— THE EXERCISE —
Return all of the data exactly as written, without the pictures.

— DATA —
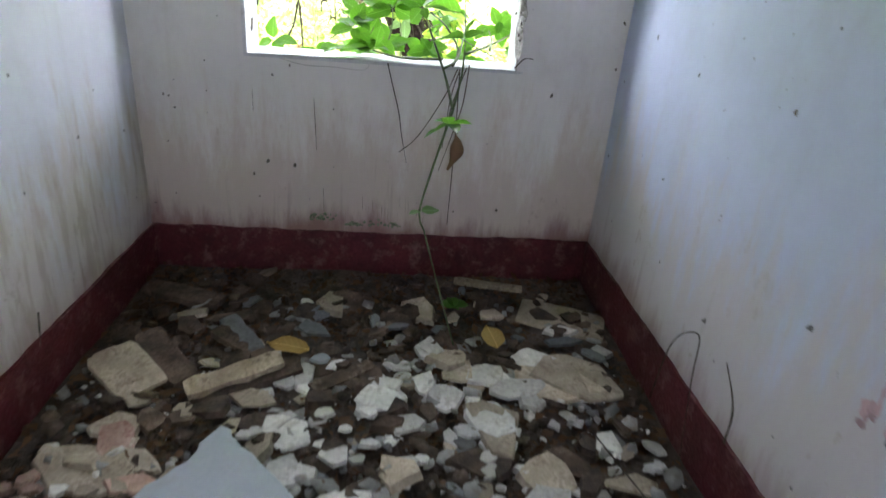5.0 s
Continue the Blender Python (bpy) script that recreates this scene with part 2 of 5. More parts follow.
M_FIG = rough_mat("fig_skin", (0.22, 0.165, 0.055), (0.37, 0.265, 0.10), 0.45, 30.0, 120, 0.2, 0.002, stain=(0.34, 0.19, 0.09))
M_FIGGREEN = rough_mat("unripe_fig_skin", (0.10, 0.14, 0.05), (0.20, 0.23, 0.09), 0.5, 30.0, 120, 0.2, 0.002)
M_STEM = rough_mat("green_stem", (0.05, 0.085, 0.025), (0.12, 0.16, 0.06), 0.55, 20.0, 90, 0.2, 0.002)
M_IRON_GAP = rough_mat("rusty_iron_and_gap_shade", (0.02, 0.016, 0.014), (0.06, 0.04, 0.03), 0.7, 40, 90, 0.4, 0.002)
M_DRYSTEM = rough_mat("dry_stem", (0.05, 0.038, 0.028), (0.15, 0.12, 0.09), 0.85, 20.0, 90, 0.5, 0.002)
M_LEAF = leaf_mat("vine_leaf", (0.026, 0.095, 0.011), (0.058, 0.16, 0.02), (0.22, 0.58, 0.03), 0.44, 0.45, True)
M_LEAF_PALE = leaf_mat("pale_vine_leaf", (0.15, 0.27, 0.10), (0.23, 0.37, 0.16), (0.35, 0.6, 0.18), 0.3, 0.4, True)
M_LEAF_YOUNG = leaf_mat("young_bright_leaf", (0.16, 0.27, 0.03), (0.25, 0.38, 0.06), (0.60, 0.85, 0.08), 0.62, 0.45, True)
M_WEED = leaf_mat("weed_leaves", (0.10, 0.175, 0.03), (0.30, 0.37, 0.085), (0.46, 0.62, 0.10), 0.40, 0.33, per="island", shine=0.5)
M_WILLOW = leaf_mat("bush_leaves", (0.17, 0.25, 0.08), (0.37, 0.45, 0.22), (0.43, 0.58, 0.18), 0.38, 0.28, per="island", shine=0.55)
M_FAR = leaf_mat("far_leaves", (0.10, 0.16, 0.07), (0.19, 0.27, 0.13), (0.2, 0.36, 0.12), 0.3, 0.55, per="island")
# weed leaf with the shade near the house put into its colour
M_WEED_SHADED = leaf_mat("shaded_weed_leaves", (0.035, 0.08, 0.018), (0.125, 0.185, 0.042), (0.22, 0.37, 0.05), 0.3, 0.4, per="island", shine=0.35)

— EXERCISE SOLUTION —
5.0 s
Continue the Blender Python (bpy) script that recreates this scene with part 2 of 5. More parts follow.
M_FIG = rough_mat("fig_skin", (0.22, 0.165, 0.055), (0.37, 0.265, 0.10), 0.45, 30.0, 120, 0.2, 0.002, stain=(0.34, 0.19, 0.09))
M_FIGGREEN = rough_mat("unripe_fig_skin", (0.10, 0.14, 0.05), (0.20, 0.23, 0.09), 0.5, 30.0, 120, 0.2, 0.002)
M_STEM = rough_mat("green_stem", (0.05, 0.085, 0.025), (0.12, 0.16, 0.06), 0.55, 20.0, 90, 0.2, 0.002)
M_IRON_GAP = rough_mat("rusty_iron_and_gap_shade", (0.02, 0.016, 0.014), (0.06, 0.04, 0.03), 0.7, 40, 90, 0.4, 0.002)
M_DRYSTEM = rough_mat("dry_stem", (0.05, 0.038, 0.028), (0.15, 0.12, 0.09), 0.85, 20.0, 90, 0.5, 0.002)
M_LEAF = leaf_mat("vine_leaf", (0.026, 0.095, 0.011), (0.058, 0.16, 0.02), (0.22, 0.58, 0.03), 0.44, 0.45, True)
M_LEAF_PALE = leaf_mat("pale_vine_leaf", (0.15, 0.27, 0.10), (0.23, 0.37, 0.16), (0.35, 0.6, 0.18), 0.3, 0.4, True)
M_LEAF_YOUNG = leaf_mat("young_bright_leaf", (0.16, 0.27, 0.03), (0.25, 0.38, 0.06), (0.60, 0.85, 0.08), 0.62, 0.45, True)
M_WEED = leaf_mat("weed_leaves", (0.10, 0.175, 0.03), (0.30, 0.37, 0.085), (0.46, 0.62, 0.10), 0.40, 0.33, per="island", shine=0.5)
M_WILLOW = leaf_mat("bush_leaves", (0.17, 0.25, 0.08), (0.37, 0.45, 0.22), (0.43, 0.58, 0.18), 0.38, 0.28, per="island", shine=0.55)
M_FAR = leaf_mat("far_leaves", (0.10, 0.16, 0.07), (0.19, 0.27, 0.13), (0.2, 0.36, 0.12), 0.3, 0.55, per="island")
# weed leaf with the shade near the house put into its colour
M_WEED_SHADED = leaf_mat("shaded_weed_leaves", (0.035, 0.08, 0.018), (0.125, 0.185, 0.042), (0.22, 0.37, 0.05), 0.3, 0.4, per="island", shine=0.35)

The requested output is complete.